A seller tagged "low equity," "behind on payments," and "open to creative terms" is not a dead lead just because a cash offer doesn't work. That lead needs a creative finance conversation — and proper tagging is how you make sure it gets one instead of getting buried with deals that were actually dead.

Build a Simple Revenue Protection Routine

CRM cleanup doesn't need to become a multi-day project. A focused weekly review is enough to keep most pipelines clean and moving.

Once a week, look at:

  • New leads with no contact attempt yet

  • Active leads with no scheduled task

  • Overdue follow-ups

  • Leads with weak or incomplete notes

  • Leads still waiting on underwriting

  • Offers that haven't received a response

  • Leads stuck in the wrong pipeline stage

  • Old leads that belong in long-term nurture

  • Contacts missing motivation or strategy tags

Then set a simple daily follow-up goal. Something like: clear 10 overdue follow-ups before starting any new outreach. It keeps you working the pipeline you have — not just chasing what's new.

The Bottom Line

Most wholesalers don't lose leads because of bad marketing, bad markets, or bad luck.

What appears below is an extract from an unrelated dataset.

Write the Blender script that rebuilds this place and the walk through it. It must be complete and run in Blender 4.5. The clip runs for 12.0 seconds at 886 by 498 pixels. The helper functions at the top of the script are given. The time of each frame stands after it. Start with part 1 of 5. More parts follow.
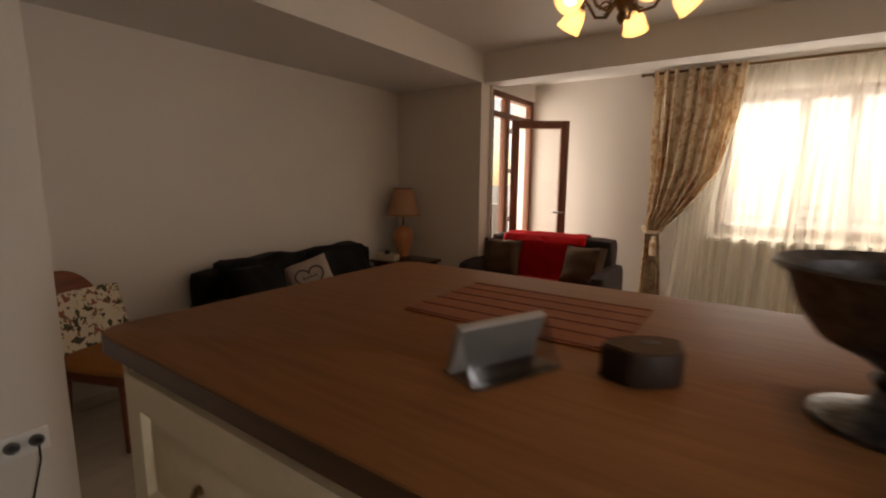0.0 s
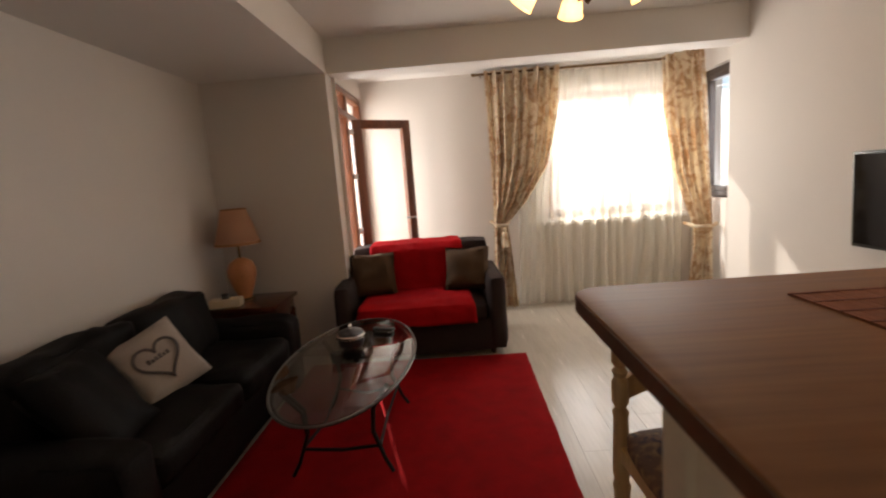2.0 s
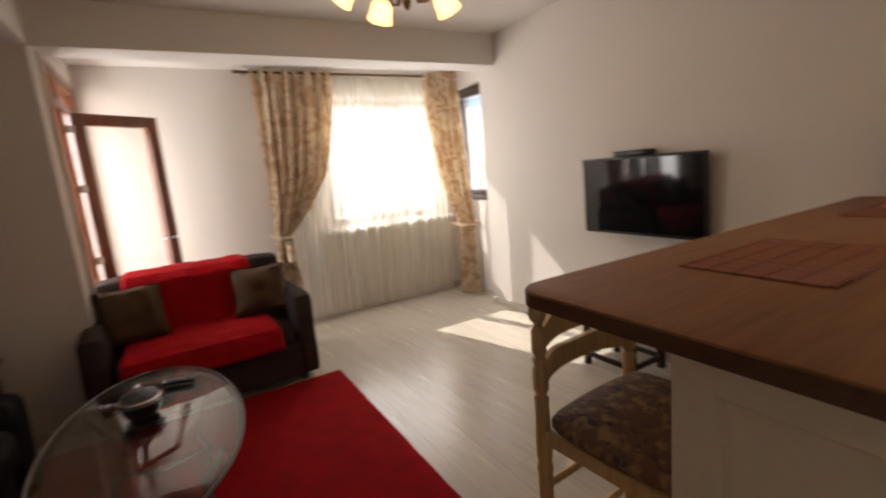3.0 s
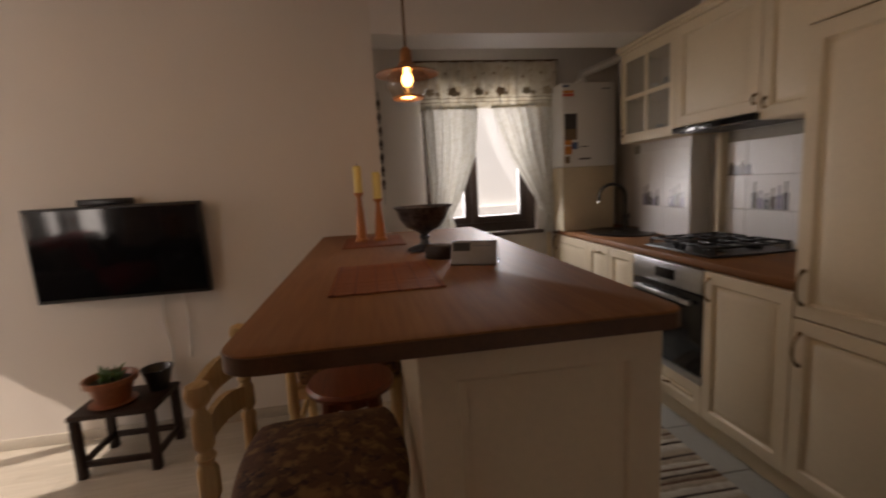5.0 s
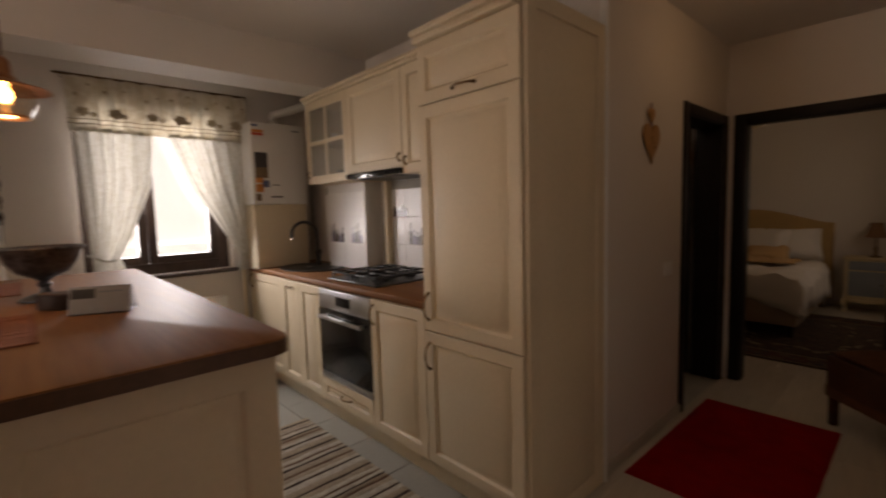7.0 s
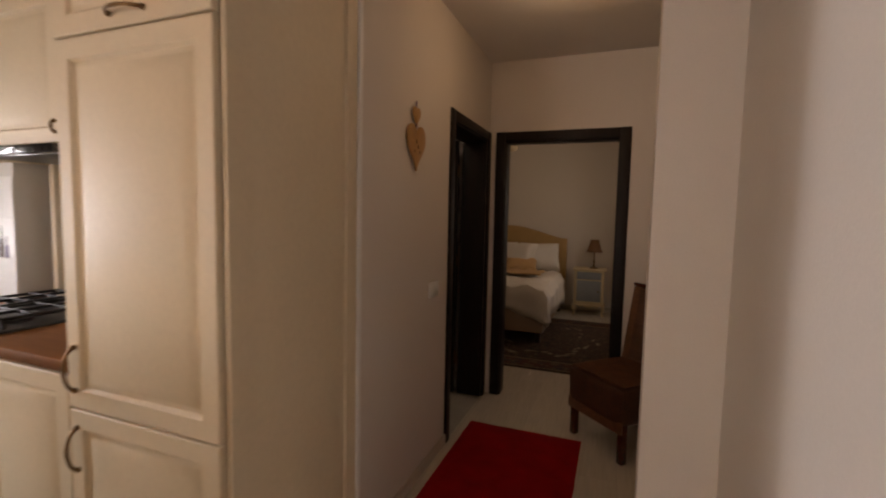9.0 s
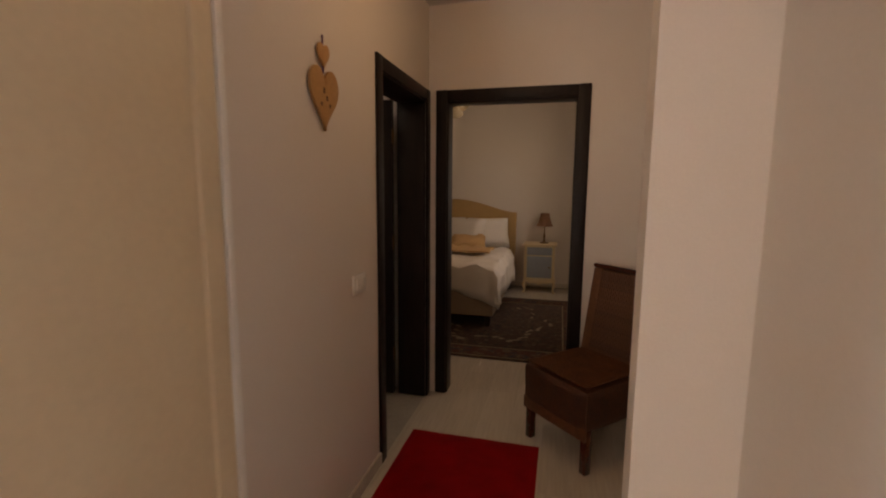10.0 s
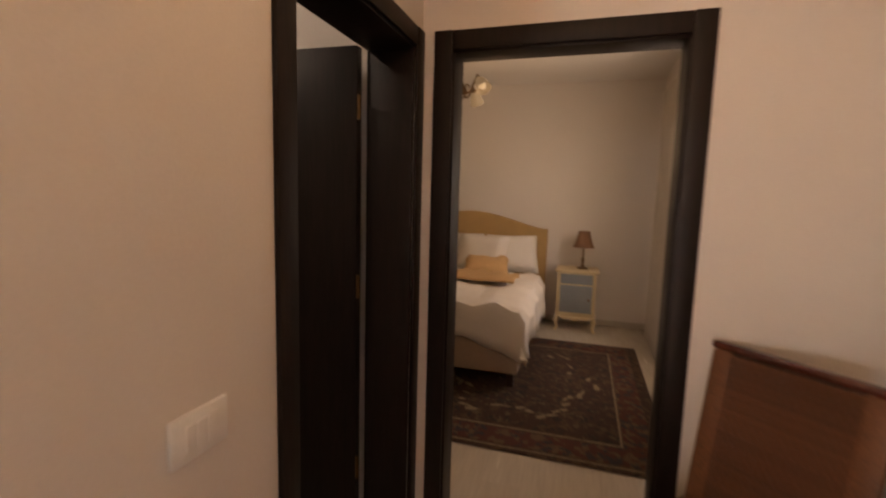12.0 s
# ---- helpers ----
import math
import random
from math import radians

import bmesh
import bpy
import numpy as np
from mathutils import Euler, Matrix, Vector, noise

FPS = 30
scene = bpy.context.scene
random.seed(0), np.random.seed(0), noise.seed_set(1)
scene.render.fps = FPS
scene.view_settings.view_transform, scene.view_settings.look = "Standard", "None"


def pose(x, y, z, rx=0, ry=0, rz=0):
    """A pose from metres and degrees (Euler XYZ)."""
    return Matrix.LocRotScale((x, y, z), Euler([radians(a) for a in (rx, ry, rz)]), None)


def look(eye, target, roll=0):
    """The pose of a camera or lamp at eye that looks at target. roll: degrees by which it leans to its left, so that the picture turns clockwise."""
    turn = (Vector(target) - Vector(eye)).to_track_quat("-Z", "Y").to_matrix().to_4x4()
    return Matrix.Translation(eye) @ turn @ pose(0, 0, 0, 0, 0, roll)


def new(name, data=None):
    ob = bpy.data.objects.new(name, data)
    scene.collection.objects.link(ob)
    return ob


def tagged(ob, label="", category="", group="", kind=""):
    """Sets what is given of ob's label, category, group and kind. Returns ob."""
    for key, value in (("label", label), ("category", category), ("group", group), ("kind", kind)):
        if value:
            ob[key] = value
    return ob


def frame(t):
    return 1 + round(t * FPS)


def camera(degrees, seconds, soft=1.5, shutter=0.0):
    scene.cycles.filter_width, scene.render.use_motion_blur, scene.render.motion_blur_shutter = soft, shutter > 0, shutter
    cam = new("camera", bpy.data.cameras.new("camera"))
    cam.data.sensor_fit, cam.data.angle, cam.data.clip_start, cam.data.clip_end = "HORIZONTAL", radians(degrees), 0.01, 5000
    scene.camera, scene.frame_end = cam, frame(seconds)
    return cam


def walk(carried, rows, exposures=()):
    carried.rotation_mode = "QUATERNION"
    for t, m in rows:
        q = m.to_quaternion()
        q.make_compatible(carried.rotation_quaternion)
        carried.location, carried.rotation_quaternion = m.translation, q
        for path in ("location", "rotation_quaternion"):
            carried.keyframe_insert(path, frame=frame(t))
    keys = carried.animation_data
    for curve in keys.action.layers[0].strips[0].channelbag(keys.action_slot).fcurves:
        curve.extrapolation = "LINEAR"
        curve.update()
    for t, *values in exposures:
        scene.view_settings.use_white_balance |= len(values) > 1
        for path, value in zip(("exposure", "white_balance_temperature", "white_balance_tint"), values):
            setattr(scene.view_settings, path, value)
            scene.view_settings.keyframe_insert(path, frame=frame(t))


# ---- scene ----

They lose them because the process breaks down right after that first conversation.

The notes are incomplete. The next task never gets created. Important details live in someone's head instead of the CRM. Seller motivation isn't categorized. Follow-up drifts from intentional to whenever someone remembers.

A clean CRM is how you stop that from happening. It tells you who needs attention, when to reach back out, what the seller actually needs, and which leads deserve a creative finance conversation instead of a quick dead-lead tag.

It doesn't need to be complicated. It needs to be clean, consistent, and actually used.

Because the next deal you close probably isn't coming from a brand-new lead.

It's already sitting in your CRM simply waiting on the right follow-up.